Opinion.—[ After narrating the circumstances]—“The pursuer now sues the defenders for breach of contract.

“The action was not brought until more than six months after the date when the use of the hall was refused to the pursuer, and the defenders plead that the action is thereby barred in terms of the provisions of the Public Authorities Protection Act 1893.

“The question therefore is, whether this is a case to which that Act applies,

“The defenders are undoubtedly a public authority, but that alone is not sufficient to render the statute applicable. It must also be shewn that this action is brought for an act done in pursuance or execution, or intended execution, of an Act of Parliament, or of a public duty or authority, or in respect of an alleged neglect or default in the execution of any such act, duty or authority.”

“It is not said that the defenders were acting in pursuance of any Act of Parliament, but it is contended that they were acting in the execution of a public duty. It appears that the defenders are in the habit of letting the Town Hall for meetings and entertainments, and the rent obtained forms part of the revenue of the burgh. The argument is that as the defenders are a public authority, and as they were letting the hall not with a view to private gain, but for the purpose of increasing the revenue of the burgh, they were acting in the execution of a public duty. I am unable to take that view. It seems to me that in letting the hall the defenders were not acting qua public authority, but as managers or trustees for the burgh, whose duty it was to administer the burgh property to the best advantage. I do not think that the management of the property of a burgh is a public duty within the meaning of the Act.

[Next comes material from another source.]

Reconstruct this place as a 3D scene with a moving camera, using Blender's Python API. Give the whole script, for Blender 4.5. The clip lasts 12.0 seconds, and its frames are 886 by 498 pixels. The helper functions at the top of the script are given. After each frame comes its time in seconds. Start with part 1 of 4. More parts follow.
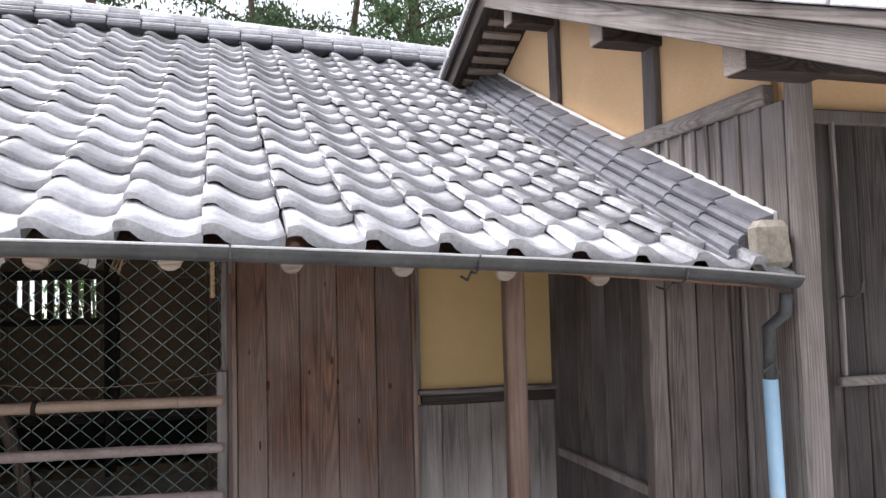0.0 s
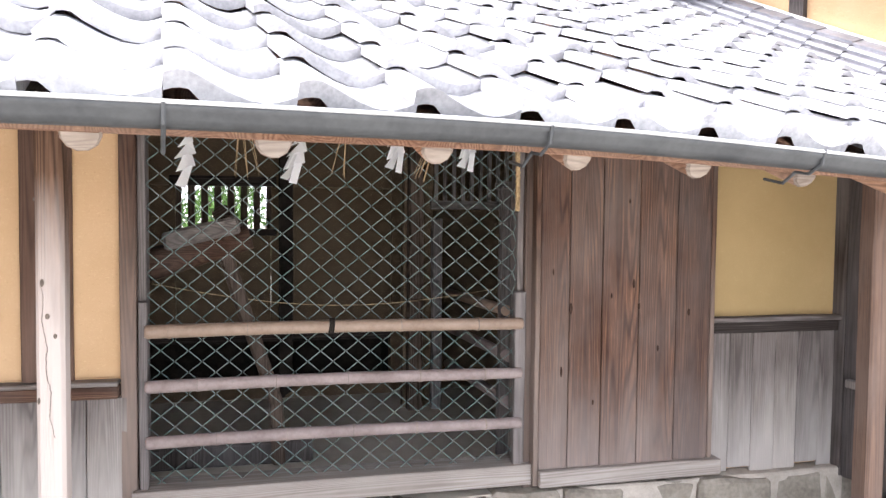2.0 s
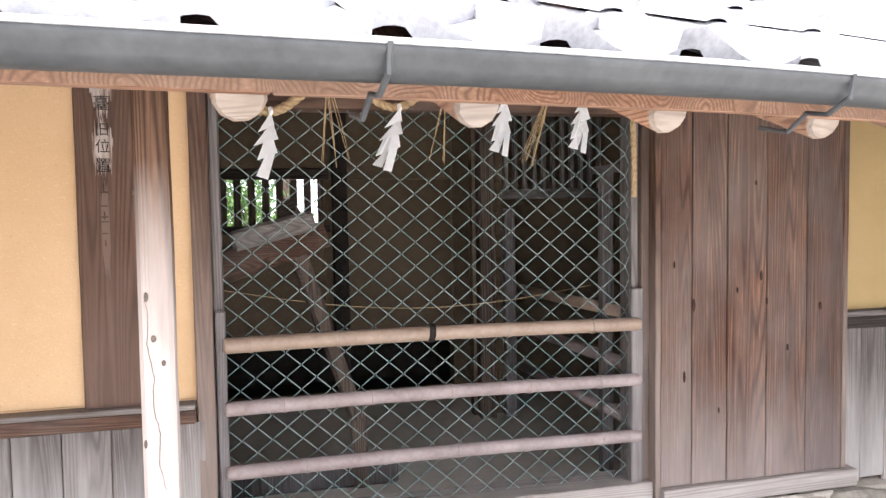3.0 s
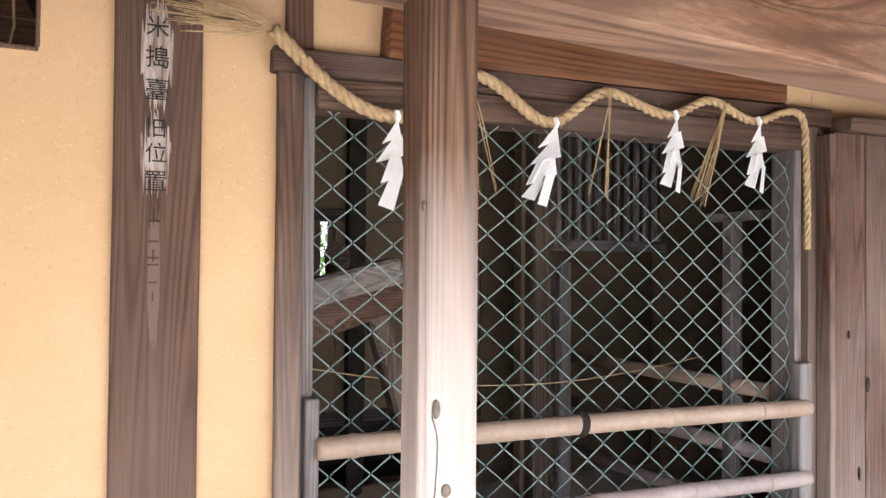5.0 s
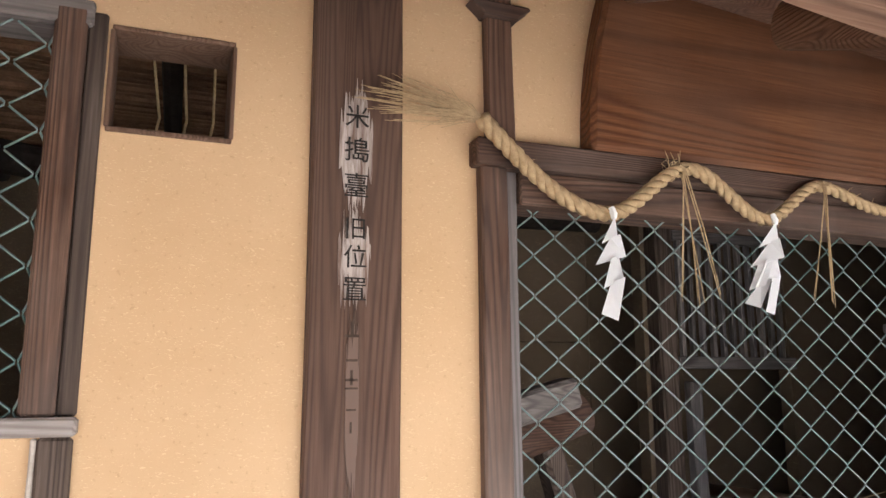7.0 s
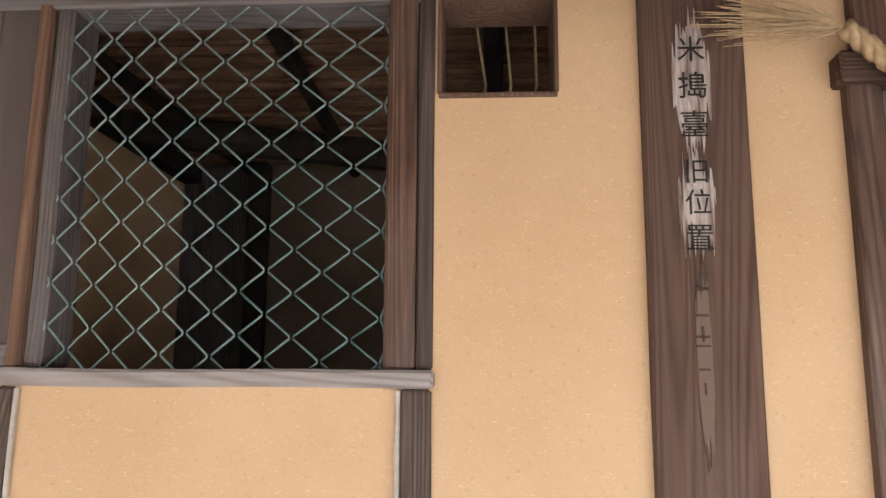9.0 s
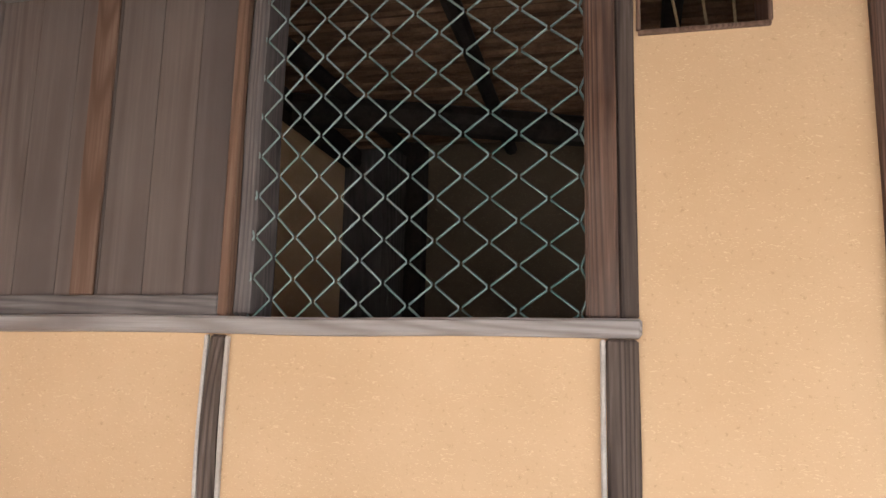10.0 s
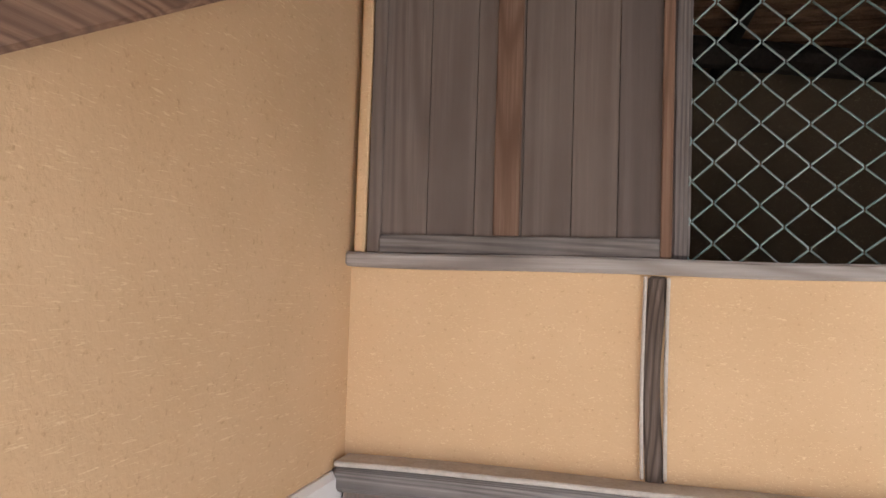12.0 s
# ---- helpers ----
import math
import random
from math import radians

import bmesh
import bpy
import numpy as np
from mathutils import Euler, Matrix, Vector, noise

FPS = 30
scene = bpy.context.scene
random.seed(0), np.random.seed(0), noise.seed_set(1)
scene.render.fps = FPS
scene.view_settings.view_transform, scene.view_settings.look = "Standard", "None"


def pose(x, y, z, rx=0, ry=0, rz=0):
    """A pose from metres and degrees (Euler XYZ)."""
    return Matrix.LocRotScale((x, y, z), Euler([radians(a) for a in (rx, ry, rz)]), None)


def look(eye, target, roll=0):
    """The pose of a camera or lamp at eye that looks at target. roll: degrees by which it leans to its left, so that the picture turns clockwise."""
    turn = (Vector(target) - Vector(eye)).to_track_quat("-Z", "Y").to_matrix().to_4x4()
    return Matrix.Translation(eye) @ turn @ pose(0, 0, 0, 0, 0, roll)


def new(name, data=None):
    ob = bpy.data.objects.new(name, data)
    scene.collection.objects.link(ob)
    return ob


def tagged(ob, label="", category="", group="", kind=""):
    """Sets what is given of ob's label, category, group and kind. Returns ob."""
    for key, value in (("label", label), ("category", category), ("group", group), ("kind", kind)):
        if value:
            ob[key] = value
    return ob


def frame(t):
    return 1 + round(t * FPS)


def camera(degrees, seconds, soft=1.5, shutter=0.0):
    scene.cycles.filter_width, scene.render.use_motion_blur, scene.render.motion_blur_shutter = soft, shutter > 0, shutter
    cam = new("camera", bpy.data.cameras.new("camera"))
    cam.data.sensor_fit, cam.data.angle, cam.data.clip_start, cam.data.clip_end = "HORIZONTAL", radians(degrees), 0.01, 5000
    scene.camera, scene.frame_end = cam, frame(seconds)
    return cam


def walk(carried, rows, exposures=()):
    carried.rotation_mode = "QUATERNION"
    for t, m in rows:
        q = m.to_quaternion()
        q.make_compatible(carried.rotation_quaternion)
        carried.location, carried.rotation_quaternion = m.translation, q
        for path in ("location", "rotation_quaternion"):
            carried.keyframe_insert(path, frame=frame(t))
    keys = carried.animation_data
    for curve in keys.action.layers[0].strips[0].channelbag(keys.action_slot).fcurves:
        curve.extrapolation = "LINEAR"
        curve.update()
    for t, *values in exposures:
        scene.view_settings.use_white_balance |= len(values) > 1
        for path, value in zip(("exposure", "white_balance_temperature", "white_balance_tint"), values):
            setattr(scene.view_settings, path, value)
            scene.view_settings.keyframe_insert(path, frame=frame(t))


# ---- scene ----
cam = camera(61.6, 12.0)
PATH = [
    (0, (2.234, -4.16, 1.544), (2.565, -2.191, 1.658), -1.5),
    (0.5, (1.747, -3.961, 1.543), (2.148, -2.001, 1.554), 0.3),
    (1, (1.183, -3.714, 1.556), (1.474, -1.736, 1.508), -0.5),
    (1.5, (0.758, -3.625, 1.55), (1.109, -1.657, 1.482), -0.7),
    (2, (0.501, -3.467, 1.523), (0.968, -1.524, 1.431), 0.6),
    (2.5, (0.316, -3.216, 1.519), (0.76, -1.269, 1.412), -0.4),
    (4.3, (-0.292, -2.298, 1.483), (0.504, -0.465, 1.413), 0.2),
    (4.5, (-0.354, -2.205, 1.486), (0.497, -0.396, 1.447), 0.7),
    (5, (-0.435, -1.969, 1.489), (0.318, -0.117, 1.526), 0.5),
    (5.5, (-0.555, -1.873, 1.488), (0.079, 0.022, 1.566), -0.1),
    (6, (-0.64, -1.744, 1.472), (-0.071, 0.169, 1.593), 1.5),
    (6.5, (-0.763, -1.624, 1.504), (-0.04, 0.217, 1.798), -0.1),
    (8.3, (-0.802, -1.426, 1.388), (-0.461, 0.502, 1.794), 0.2),
    (8.5, (-0.81, -1.422, 1.39), (-0.602, 0.531, 1.769), 0.0),
    (9, (-0.805, -1.441, 1.427), (-0.927, 0.528, 1.754), 0.4),
    (9.5, (-0.931, -1.438, 1.428), (-1.142, 0.532, 1.704), 0.1),
    (10, (-0.942, -1.399, 1.335), (-1.409, 0.52, 1.653), 1.3),
    (10.5, (-0.978, -1.404, 1.405), (-1.714, 0.453, 1.509), 0.4),
    (11, (-1.186, -1.551, 1.378), (-1.92, 0.309, 1.418), 1.2),
    (11.5, (-1.467, -1.663, 1.382), (-2.156, 0.213, 1.469), 1.6),
    (12, (-1.801, -1.673, 1.366), (-2.302, 0.261, 1.457), 1.8),
]
EXPOSURES = ((0, 0.42, 6200, 13), (0.5, 0.74, 6200, 13), (1.0, 1.06, 6200, 13), (1.5, 1.48, 6200, 13), (2.5, 1.86, 6200, 13), (4.3, 2.36, 6200, 13), (5.5, 2.22, 6200, 13), (6.5, 2.16, 6200, 13), (8.5, 1.82, 6200, 13), (9.5, 1.92, 6200, 13), (10.5, 1.88, 6200, 13), (11.5, 1.83, 6200, 13), (12, 1.74, 6200, 13))
walk(cam, [(t, look(eye, target, roll)) for t, eye, target, roll in PATH], EXPOSURES)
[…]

“The case might have been different if the position taken up by the defenders had been that they stopped the performance, not as the managers of the burgh property, but as Magistrates, and because in their judgment it was in the public interest that the proposed exhibition of wrestling should not be allowed to proceed. That view, however, was not suggested, the only argument being that to which I have already referred.

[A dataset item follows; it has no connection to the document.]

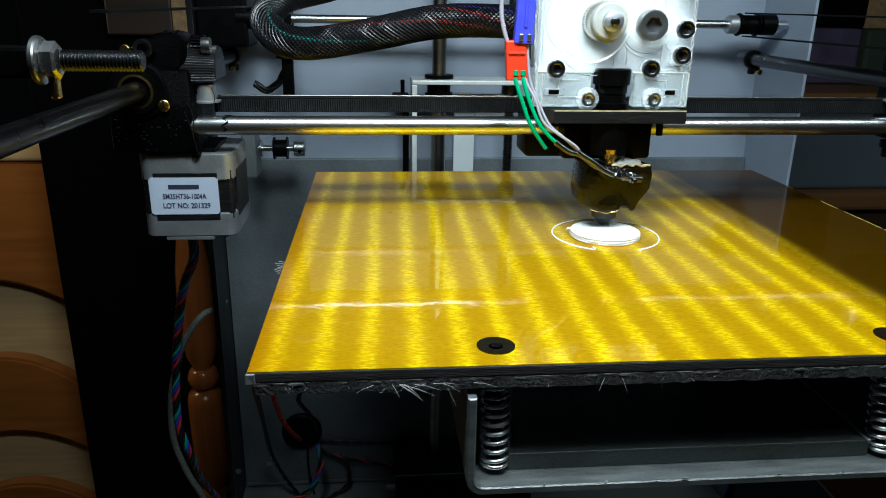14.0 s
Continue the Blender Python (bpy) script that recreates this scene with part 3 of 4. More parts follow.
    part("wheel_hub", lathe([(0.0030, 0), (0.0036, 0.0004), (0.0036, 0.004)], "x", (-0.0420, 0.1560, 0.0735), 24), STEEL, block, "bright steel hub", 40)
    # grains and strings of black plastic left by printing
    rng = random.Random(12)
    bm = bmesh.new()
    for k in range(46):
        x, z = rng.uniform(-0.081, -0.047), rng.uniform(0.028, 0.045)
        q = rng.uniform(0.0002, 0.0005)
        merge(bm, ragged(box(x, x + q * rng.uniform(1, 2.5), 0.1474, 0.1480, z, z + q, 0.0001, 1), 0.0001, 3000))
    tagged(part("plastic_grains", bm, greyblack, block), kind="stuff")
    for pts in ([(-0.0500, 0.1476, 0.046), (-0.0475, 0.1465, 0.039), (-0.0462, 0.147, 0.031), (-0.0455, 0.1475, 0.026)], [(-0.0485, 0.1476, 0.050), (-0.0462, 0.147, 0.043), (-0.0470, 0.1468, 0.034)], [(-0.0380, 0.150, 0.056), (-0.0365, 0.149, 0.052), (-0.0372, 0.149, 0.0495)]):
        part("plastic_string", tube(smooth_path(pts, 6), 0.00018, 5), greyblack, block)
    part("upper_lobe", ragged(lathe([(0.0075, 0), (0.0090, 0.002), (0.0090, 0.03), (0.0075, 0.032)], "y", (-0.0570, 0.1500, 0.0700), 28), 0.0002, 300), PRINTED, block, "", 40)
    part("cap_screw", hex_socket(0.0042, 0.005, (-0.0640, 0.1440, 0.0725)), DARKSTEEL, block, "steel socket cap screw", 40)
    part("cheek", ragged(box(-0.0490, -0.0452, 0.1490, 0.168, 0.0245, 0.0500, 0.0012), 0.0003, 400), PRINTED, block, "", 40)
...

“I am therefore of opinion that the action is not barred by the statute, and I shall accordingly repel the first plea-in-law for the defenders and allow a proof.”

The defenders reclaimed, and argued—In letting the Town Hall, and in prohibiting its use for wrestling competitions, the defenders acted in “intended execution” of a public duty, and under section 1 of the Public Authorities Protection Act 1893 no action lay against them in respect of their actings after the expiry of six months from the date of the alleged default on their part— Spittal v. Corporation of Glasgow, June 17, 1904, 41 S.L.R. 629; The Ydun v. Mayor, &c. of Preston, L.R. [1899], Probate, 326; Ambler & Sons v. Bradford Corporation, L.R. [1902], 2 Oh. 585; Edwards v. Vestry of St Mary, Islington, L.R. [1889], 22 Q.B.D. 338; Cree v. Vestry of St Pancras, L.R. [1899], 1 Q.B. 693.

Counsel for the pursuer and respondent were not called on.

Judgment:

Lord Justice-Clerk—I think the Lord Ordinary is right. The cases referred to by Mr M'Lennan were in connection with acts done in pursuance of statutory duties. Here the question is whether or not the Corporation of Greenock acted in breach of a contract entered into with a private individual. They entered into a contract with the pursuer, as he alleges, whereby he was to have the use of the Town Hall of Greenock for certain entertainments, and it is said that they failed to implement their contract. They were under no obligation, statutory or otherwise, to have a town hall at all. If they had one they could use it as they pleased, and if they let it the profit went to the common good. They are just in the position of individuals who have halls to let, and if they let them for the purposes of public exhibitions, and afterwards have reason to think that the exhibitions are such that they are legally entitled to stop them, then if they are willing to run the risk of an action of damages they are quite entitled to do so. It is out of the question to say that in letting the Town Hall the defenders were acting in pursuance of a public duty, statutory or otherwise. I am therefore of opinion that the judgment of the Lord Ordinary should be adhered to.

Lord Young—I think that this is a very clear case. The pursuer sues for damages on account of actionable breach of contract which he says has been committed by the defenders, who are the Provost, Magistrates, and Town Council of the burgh of Greenock. Now, I know of no principle or authority which could have influenced the Legislature to place public bodies in a favoured position in regard to liability for breach of contract, and consequently in

Page: 192

construing this statute I decline to attribute such an intention to the Legislature. Suppose that these defenders had contracted with a tradesman to put this hall into good order so that they might let it, Is the corporation exempt by Act of Parliament from paying the contract price if the tradesman does not render his account for six months after the completion of the work? If they do not pay, why should they not be liable in damages for the breach of their contract to pay? I am very clearly of opinion that the Lord Ordinary was right in repelling the first plea-inlaw for the defenders, and that we should adhere to his judgment.

Lord Trayner—The only question raised in this reclaiming-note is whether the first plea-in-law for the defenders should be repelled or sustained. The Lord Ordinary has repelled it and allowed a proof, and I think he has acted rightly. The plea is that this action is barred by section 1 of the Public Authorities Act 1893. What is here complained of is that the defenders failed to implement the contract with the pursuer by which they let to him the Town Hall of Greenock. But the defenders were under no obligation to let the hall, and if they did so they acted, not under any public authority conferred on them, or public duty laid upon them, but merely as the persons having charge of the building. They had the hall in their hands to let or not as they pleased.

Lord Moncreiff was absent.

The Court adhered.

Counsel:

Counsel for the Pursuer and Respondent— G. Watt, K.C.— R. S. Brown. Agents— Patrick & James, S.S.C.

Counsel for the Defenders and Reclaimers— Campbell, K.C.— M'Lennan. Agents— Cumming & Duff, S.S.C.